President Oaks’ lecture Friday evening in the Dome Room of the Rotunda proved to be “a landmark address given in a landmark location,″ said Richard E. Turley Jr., former assistant Church historian and recorder and President Oaks’ biographer. “It was a talk that addressed constitutional issues in a building that was designed by Thomas Jefferson.”

Read more: President Oaks calls for a ‘peaceful resolution’ to the conflicts between religious freedom and nondiscrimination

Modeled after the Pantheon in Rome, the Rotunda is the heart of the University of Virginia and was designed to house the university’s library, according to the university’s website.  

Thomas Griffith, a former federal judge of the United States Court of Appeals for the District of Columbia Circuit, said the venue for President Oaks’ address was significant.

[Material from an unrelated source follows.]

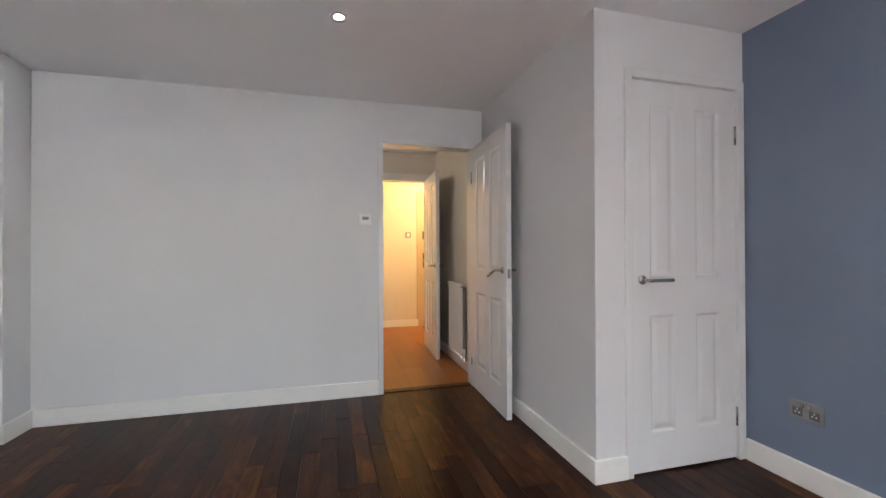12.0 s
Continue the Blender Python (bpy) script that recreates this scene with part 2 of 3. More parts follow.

“Thomas Jefferson wrote the words that are the driving force of the American experience: ‘We hold these truths to be self-evident that all people (all men) are created equal,’” said Griffith. “That’s what this project is about — creating a society where there’s equality of opportunity, equal protection with law.”

Kathleen Flake, the chair of Mormon studies in the Department of Religious Studies at the University of Virginia who invited President Oaks to the university, said his talk lived up to the highest mission of the university — “to teach both matters and character and citizenship.”

Discussions about religious liberty are important now because “our democracy is fragmenting,” it’s weakened by a kind of “corrosive antagonism,” she said.

Detail in the Dome Room of the Rotunda at the University of Virginia on Friday, Nov. 12, 2021.

Detail in the Dome Room of the Rotunda at the University of Virginia on Friday, Nov. 12, 2021.

Credit: The Church of Jesus Christ of Latter-day Saints

Doug Laycock, a professor in the University of Virginia School of Law, called President Oaks’ statements historic. “A conservative Church coming out strongly from its top leadership to recognize nondiscrimination laws and ask for exemptions only when you have to” is a tremendously important statement, he said.

Nathan Oman, a professor of law at William & Mary, said he was struck by President Oaks’ strong statements “in favor of political compromise and legislative solutions rather than looking to the courts and looking to litigation to solve” the divisiveness between those advocating for religious freedom and nondiscrimination.

Richard Bushman, a professor emeritus of history at Columbia University with a chair of Mormon studies named in his honor at the University of Virginia, agreed. The heart of President Oaks’ message was the recommendation that reconciliation should not occur in the courts, “but in the political process.”

Tim Schultz, president of 1st Amendment Partnership, an organization promoting religious freedom issues, said he hopes the speech is disseminated far and wide — because it was an overview, with a lot of wisdom, on how to approach “the clash between religious and LGBTQ rights.”

This was the first time President Oaks, a former Utah Supreme Court justice, had visited Charlottesville.